Historii nie jest dziesięć, jak głosi tytuł - a jedenaście. Jedna gratis :) Wszystkie z tak samo kolorowymi, przyciągającymi wzrok dziecka ilustracjami. Jedne dłuższe, inne krótsze. Lecz jak już wspominałam - każda czegoś uczy.
W wojnie pszczelo-mrówczej poznamy walczące ze sobą gatunki, które jak się okazuje robią to całkowicie bezsensu. Mogą bowiem żyć obok siebie na łące i nie wadzić sobie, nie podbierać jedzenia gdyż żywią się czymś zupełnie różnym.

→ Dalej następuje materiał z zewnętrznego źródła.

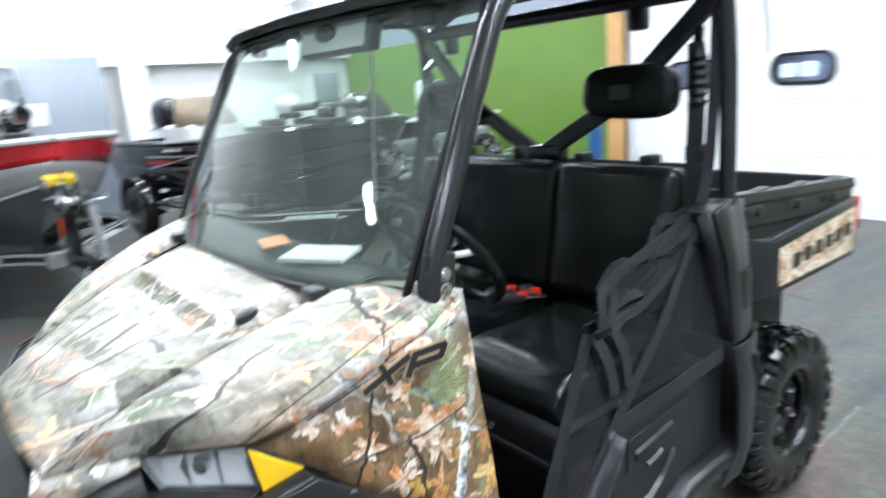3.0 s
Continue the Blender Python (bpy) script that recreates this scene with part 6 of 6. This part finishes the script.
def trailer(m, label, height, roller=None):
    """Bunk trailer under a boat, in the boat's own frame."""
    tr = thing("boat_trailer", label, "boat trailer", "boat trailers", matrix=m)
    z = height
    for k in (1, -1):
        rail = [(k * 0.05, -0.1, z), (k * 0.2, -0.48, z), (k * 0.95, -1.25, z), (k * 0.97, -4.4, z)]
        sec = [(-0.03, -0.045), (0.03, -0.045), (0.03, 0.045), (-0.03, 0.045)]
        part("frame_rail", sweep(B(), fillet(rail, 0.25), sec, (0, 0, 1)), HULL_BLACK, tr, bevel=0.004)
        for dz in (-0.036, 0.03):
            for lat in (-0.032, 0.032):
                part("pinstripe", sweep(B(), fillet(rail, 0.25), [(lat - 0.0015, dz - 0.004), (lat + 0.0015, dz - 0.004), (lat + 0.0015, dz + 0.004), (lat - 0.0015, dz + 0.004)], (0, 0, 1)), LETTER, tr)
        bars_text(tr, "lettering", (k * 26, 26, 0), [(k * 0.33, -0.59, z - 0.022), (k * 0.70, -0.97, z - 0.022)], 0.03, 14, LETTER, "row of white lettering bars")
        part("bunk", rbox(k * 0.5 - 0.05, k * 0.5 + 0.05, -4.3, -1.6, z + 0.01, z + 0.07, 0.015), BUNK, tr)
        part("bunk_bracket", rbox(k * 0.5 - 0.03, k * 0.5 + 0.03, -2.2, -2.12, z - 0.04, z + 0.02, 0.006), ZINC, tr)
        part("bunk_bracket", rbox(k * 0.5 - 0.03, k * 0.5 + 0.03, -3.9, -3.82, z - 0.04, z + 0.02, 0.006), ZINC, tr)
        part("guide_roller", rbox(k * 0.72 - 0.04, k * 0.72 + 0.04, -1.7, -1.55, z + 0.05, z + 0.2, 0.02), PLASTIC, tr)
        wheel_m = pose(k * 1.05, -3.9, 0.33)
        wheel = part("wheel", lathe([(0, 0.03), (0.06, 0.05), (0.08, 0.02), (0.15, 0.03), (0.175, 0.09), (0.175, -0.09), (0, -0.05)], 28, "x"), PLASTIC, tr, matrix=wheel_m @ pose(0, 0, 0, 0, 0, 0 if k > 0 else 180))
        part("tyre", lathe([(0.17, -0.09), (0.3, -0.1), (0.325, -0.07), (0.33, 0), (0.325, 0.07), (0.3, 0.1), (0.17, 0.09)], 36, "x"), RUBBER, wheel)
        for i in range(5):
            part("wheel_nut", cyl((0.02, 0.055 * math.cos(i * 1.2566), 0.055 * math.sin(i * 1.2566)), (0.045, 0.055 * math.cos(i * 1.2566), 0.055 * math.sin(i * 1.2566)), 0.01, 6), CHROME, wheel)
        fender = []
        for i in range(13):
            a = radians(-10 + 200 * i / 12)
            fender.append([(k * 0.92, -3.9 + 0.42 * math.cos(a), 0.36 + 0.4 * math.sin(a)), (k * 1.17, -3.9 + 0.42 * math.cos(a), 0.36 + 0.4 * math.sin(a))])
        part("fender", loft(fender), HULL_BLACK, tr, solid=0.008)
        part("tail_lamp", rbox(k * 0.9 - 0.08, k * 0.9 + 0.08, -4.46, -4.4, z - 0.04, z + 0.04, 0.01), RED_LENS, tr)
    for y in (-1.65, -2.9, -4.3):
        part("crossmember", rbox(-0.95, 0.95, y - 0.035, y + 0.035, z - 0.045, z + 0.03, 0.008), HULL_BLACK, tr)
    part("tongue", rbox(-0.05, 0.05, -0.8, 0.32, z - 0.05, z + 0.045, 0.008), HULL_BLACK, tr)
    part("coupler", rbox(-0.045, 0.045, 0.31, 0.45, z - 0.02, z + 0.05, 0.02), HULL_BLACK, tr)
    part("winch_post", rbox(-0.045, 0.045, -0.05, 0.05, z + 0.04, z + 0.45, 0.008, 2, pose(0, 0, 0, 0, 0, 0)), HULL_BLACK, tr)
    part("winch_arm", tube([(0, 0.0, z + 0.38), (0.0, -0.05, z + 0.57)], 0.03, 12), ZINC, tr)
    winch = part("winch_drum", lathe([(0, -0.06), (0.07, -0.06), (0.07, -0.05), (0.035, -0.045), (0.035, 0.045), (0.07, 0.05), (0.07, 0.06), (0, 0.06)], 20, "x"), CHROME, tr, matrix=pose(0, 0.06, z + 0.44))
    part("winch_crank", tube([(0.07, 0.06, z + 0.44), (0.12, 0.06, z + 0.44), (0.12, 0.2, z + 0.5), (0.2, 0.2, z + 0.5)], 0.01, 8, 0.01), CHROME, winch, matrix=pose(0, -0.06, -z - 0.44))
    part("bow_roller", lathe([(0, -0.1), (0.045, -0.1), (0.052, -0.07), (0.042, 0), (0.052, 0.07), (0.045, 0.1), (0, 0.1)], 20, "x"), roller or BUNK, tr, "rubber bow stop", matrix=pose(0, -0.06, z + 0.6))
    part("bow_bracket", rbox(-0.115, -0.1, -0.1, 0.0, z + 0.51, z + 0.62, 0.004), CHROME, tr)
    part("bow_bracket", rbox(0.1, 0.115, -0.1, 0.0, z + 0.51, z + 0.62, 0.004), CHROME, tr)
    if roller is not None:
        part("side_marker", rbox(0.045, 0.055, -0.07, -0.02, z + 0.18, z + 0.32, 0.004), ORANGE, tr, "orange side marker")
    part("side_marker", rbox(0.2, 0.34, -0.62, -0.58, z - 0.05, z + 0.02, 0.006), LETTER, tr)
    jm = pose(-0.1, 0.28, 0)
    jack = part("jack_tube", tube([(0, -0.09, z + 0.4), (0, 0.0, 0.3)], 0.032, 14), ZINC, tr, matrix=jm)
    part("jack_leg", tube([(0, -0.02, 0.4), (0, 0.045, 0.13)], 0.024, 14), ZINC, jack)
    part("jack_fork", rbox(-0.045, 0.045, 0.02, 0.07, 0.1, 0.16, 0.01), ZINC, jack)
    part("jack_wheel", lathe([(0, -0.025), (0.07, -0.025), (0.082, -0.015), (0.082, 0.015), (0.07, 0.025), (0, 0.025)], 24, "x"), RUBBER, jack, matrix=pose(0, 0.075, 0.083))
    part("jack_crank", tube([(0, -0.09, z + 0.4), (0, -0.095, z + 0.44), (-0.12, -0.095, z + 0.44), (-0.12, -0.095, z + 0.5)], 0.009, 8, 0.01), ZINC, jack)
    part("jack_bracket", rbox(-0.04, 0.1, -0.08, -0.02, z - 0.04, z + 0.05, 0.01), CHROME, jack)
    part("winch_strap", strap([(0, 0.05, z + 0.47), (0, -0.02, z + 0.56), (0, -0.12, z + 0.62)], 0.05, 0.004, (0, 1, 1)), BUNK, winch, matrix=pose(0, -0.06, -z - 0.44))
    part("winch_cheek", rbox(-0.085, -0.075, -0.02, 0.13, z + 0.37, z + 0.52, 0.004), CHROME, tr)
    part("winch_cheek", rbox(0.075, 0.085, -0.02, 0.13, z + 0.37, z + 0.52, 0.004), CHROME, tr)
    part("tongue_plate", rbox(-0.16, 0.16, -0.16, -0.08, z - 0.055, z + 0.06, 0.008), ZINC, tr)
    chain = B()
    for k in range(2):
        tube([(0.02 + 0.05 * k, 0.35, z - 0.04), (0.04 + 0.05 * k, 0.25, z - 0.2 - 0.05 * k), (0.0, 0.1, z - 0.14), (0.03, -0.05, z - 0.05)], 0.008, 6, 0.08, bm=chain)
    part("safety_chain", chain, ZINC, tr)
    part("wiring", tube([(0.05, 0.3, z - 0.02), (0.08, 0.22, z - 0.2), (0.06, 0.2, z - 0.35)], 0.006, 6, 0.05), LETTER, tr)
    return tr


def flash(parent):
    """Slanted decal on the starboard topside, behind the console."""

    def wedge(name, paint, s0, s1, top, low0, low1, o, label=""):
        rows = []
        for i in range(13):
            q = i / 12
            s = s0 + (s1 - s0) * q
            rows.append([(hull_x(s, f) + o, rake(s, 0.4 + 0.6 * f), hull_z(s, f)) for f in (top, low0 + (low1 - low0) * q)])
        part(name, loft(rows), paint, parent, label)
    wedge("decal", GUNWALE, 3.4, 2.05, 0.75, 0.45, 0.74, 0.006, "silver-edged red and black tapering hull decal")
    wedge("decal_stripe", HULL_BLACK, 3.4, 2.3, 0.72, 0.5, 0.71, 0.009)
    wedge("decal_stripe", HULL_RED, 3.4, 2.45, 0.64, 0.57, 0.635, 0.012)


def boat(x, y, heading, upper, lower, bottom, split, label, tlabel, base=0.44, smoked=True, roller=None, name_at=(1.32, 1.0, 0.76)):
    m = pose(x, y, 0, 0, 0, heading)
    b = thing("fishing_boat", label, "boat", "boats on trailers", matrix=m @ pose(0, 0, base))
    hull(b, upper, lower, bottom, split, 0.0)
    console(b, 0.0, smoked, 0.5, -0.1 if smoked else 0.85)
    s0, s1, f = name_at
    bars_text(b, "hull_lettering", (1, 0, 0), [(hull_x(s0, f) + 0.014, -s0, hull_z(s0, f)), (hull_x(s1, f) + 0.022, -s1, hull_z(s1, f))], 0.036, 9, LETTER, "small row of white lettering bars")
    part("through_hull_fitting", cyl((hull_x(1.3, 0.2) - 0.02, -1.3, hull_z(1.3, 0.2)), (hull_x(1.3, 0.2) + 0.015, -1.3, hull_z(1.3, 0.2)), 0.022), CHROME, b)
    part("bow_eye", tube([(0, 0.0, 0.75), (0, 0.05, 0.73), (0, 0.02, 0.68)], 0.01, 8, 0.02), CHROME, b)
    for k in (1, -1):
        part("cleat", rbox(k * 0.6 - 0.02, k * 0.6 + 0.02, -0.62, -0.5, 0.965, 1.0, 0.008), CHROME, b)
    part("hatch", rbox(-0.4, 0.4, -1.6, -1.25, 0.915, 0.93, 0.006), CARPET, b)
    trailer(m, tlabel, base + 0.09, roller)
    return m, b


m, red_boat = boat(0.52, -3.95, 11, HULL_RED, HULL_SILVER, HULL_DARK, 0.52, "red and silver aluminium fishing boat on its trailer", "black boat trailer with a yellow bow stop under the red boat", roller=YELLOW)
trolling_motor(m @ pose(0.12, -0.42, 1.42, 0, 0, -12) @ Matrix.Scale(1.35, 4), "white and black trolling motor stowed on the red boat's bow")
outboard(m @ pose(0, -5.2, 0.85))
m, black_boat = boat(-2.3, -3.75, 6, HULL_BLACK, HULL_BLACK, HULL_BLACK, 0.5, "glossy black fishing boat on its trailer", "black boat trailer with white pinstripes under the black boat", 0.33, False, name_at=(2.85, 2.35, 0.84))
flash(black_boat)
trolling_motor(m @ pose(0.12, -0.9, 1.3, 0, 0, -10) @ Matrix.Scale(1.3, 4), "grey and black trolling motor stowed on the black boat's bow")
outboard(m @ pose(0.0, -5.2, 0.75))
m, grey_boat = boat(-4.35, -4.68, 2, HULL_BLACK, HULL_SILVER, HULL_DARK, 0.55, "black and silver fishing boat standing by the green wall", "black boat trailer under the silver boat", 0.24, True)
boat_seat(grey_boat, 0.1, -1.0, 0.86, -35, 0.82)
m, far_boat = boat(2.95, -6.2, 11, HULL_BLACK, HULL_BLACK, HULL_DARK, 0.5, "black fishing boat at the end of the row", "boat trailer under the farther black boat", 0.4, True)

# ---- marks on the floor ----
rnd = random.Random(21)
CHALK = surf("pale_scuff", (0.15, 0.15, 0.145), (0.32, 0.32, 0.3), 30, 0.8)


def streak(x0, y0, x1, y1, w, material, label):
    a, b = Vector((x0, y0, 0)), Vector((x1, y1, 0))
    d = (b - a).normalized()
    n = Vector((-d.y, d.x, 0))
    rows = []
    for i in range(13):
        f = i / 12
        p = a.lerp(b, f) + n * rnd.uniform(-w, w) * 0.7
        h = w * rnd.uniform(0.15, 0.9)
        rows.append([p + n * h + Vector((0, 0, 0.0012)), p + Vector((0, 0, 0.002)), p - n * h + Vector((0, 0, 0.0012))])
    return tagged(part("floor_scuff", loft(rows), material), label, "scuff", "floor scuffs", "stuff")


streak(1.311, -1.864, 1.299, -1.627, 0.009, CHALK, "chipped pale scuff on the concrete floor")
streak(1.344, -1.519, 1.346, -1.392, 0.016, CHALK, "chipped pale scuff on the concrete floor")
streak(1.455, -1.284, 1.288, -1.247, 0.012, CHALK, "chipped pale scuff on the concrete floor")
streak(1.182, -1.281, 1.001, -1.309, 0.014, CHALK, "pale straight scrape on the concrete floor")
streak(1.303, 0.182, 1.150, 0.172, 0.006, CHALK, "pale straight scrape on the concrete floor")
streak(0.896, -0.321, 0.625, -0.326, 0.012, CHALK, "pale straight scrape on the concrete floor")
streak(2.040, -0.230, 1.721, -0.240, 0.012, CHALK, "chipped pale scuff on the concrete floor")
streak(2.206, 0.023, 2.047, -0.077, 0.006, CHALK, "chipped pale scuff on the concrete floor")
streak(2.163, 0.103, 1.972, 0.010, 0.006, INK, "dark hairline crack in the concrete floor")
streak(2.200, 0.010, 2.046, -0.097, 0.004, INK, "dark hairline crack in the concrete floor")
streak(1.530, -0.340, 1.404, -0.352, 0.006, INK, "dark hairline crack in the concrete floor")
streak(1.690, -0.337, 1.608, -0.305, 0.005, INK, "dark hairline crack in the concrete floor")
streak(1.692, -2.915, 1.482, -2.942, 0.006, INK, "dark hairline crack in the concrete floor")
streak(1.986, -2.409, 1.622, -2.387, 0.005, INK, "dark hairline crack in the concrete floor")
streak(2.226, -1.833, 1.652, -1.993, 0.004, INK, "dark hairline crack in the concrete floor")
streak(1.665, -1.380, 1.198, -1.396, 0.005, INK, "dark hairline crack in the concrete floor")
streak(2.626, -1.669, 2.365, -1.784, 0.003, INK, "dark hairline crack in the concrete floor")
streak(2.509, -0.252, 2.449, -0.292, 0.005, INK, "dark hairline crack in the concrete floor")
streak(2.360, -0.032, 2.284, -0.077, 0.006, CHALK, "chipped pale scuff on the concrete floor")
streak(2.694, -1.317, 2.672, -1.255, 0.01, CHALK, "chipped pale scuff on the concrete floor")
streak(-1.430, 0.579, -1.907, 0.550, 0.008, CHALK, "pale straight scrape on the concrete floor")
streak(1.307, 1.217, 1.166, 1.226, 0.006, CHALK, "pale straight scrape on the concrete floor")
streak(0.530, 1.411, 0.474, 1.441, 0.012, CHALK, "chipped pale scuff on the concrete floor")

Zając i bałwan to opowieść o tym, że warto dać innym coś od siebie, bo wtedy zostajemy za to nagrodzeni z nawiązką. Bałwankowi nudziło się, chciał dostać się do miasta ale nie mógł chodzić. Aż nagle trafił na niego zając, który chciał zjeść jego marchewkę. Przystał na propozycję, że w zamian za marchewkę zabierze bałwanka do miasta - zając miał pełny brzuszek, a bałwanek nie tylko towarzystwo dzieci które stworzyły mu nową rodzinę, ale także nowy marchewkowy nos.

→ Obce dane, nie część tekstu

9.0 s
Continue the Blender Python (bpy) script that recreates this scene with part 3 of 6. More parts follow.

Źrebaczek Maczek nie posłuchał mamy i pewnego ranka uciekł z domu w poszukiwaniu przygód w lesie. Zwierzęta z zagrody spały, więc nikt nic nie widział. Leśne stworzenia odradzały mu tą wyprawę, prosiły by wrócił do mamy, on jednak nie słuchał. Czy dobrze na tym wyszedł? Oczywiście, że nie. Przerażony w końcu został znaleziony, ale ile po drodze przeszedł i jak bardzo się bał, to wie tylko on.
Myślę, że przekaz książki zrozumiały będzie dla każdego przedszkolaka. Dużym plusem jest to, że po skończonej lekturze możemy temat pociągnąć, rozmawiać z dzieckiem, wytłumaczyć bardziej "życiowo" poruszane zagadnienie.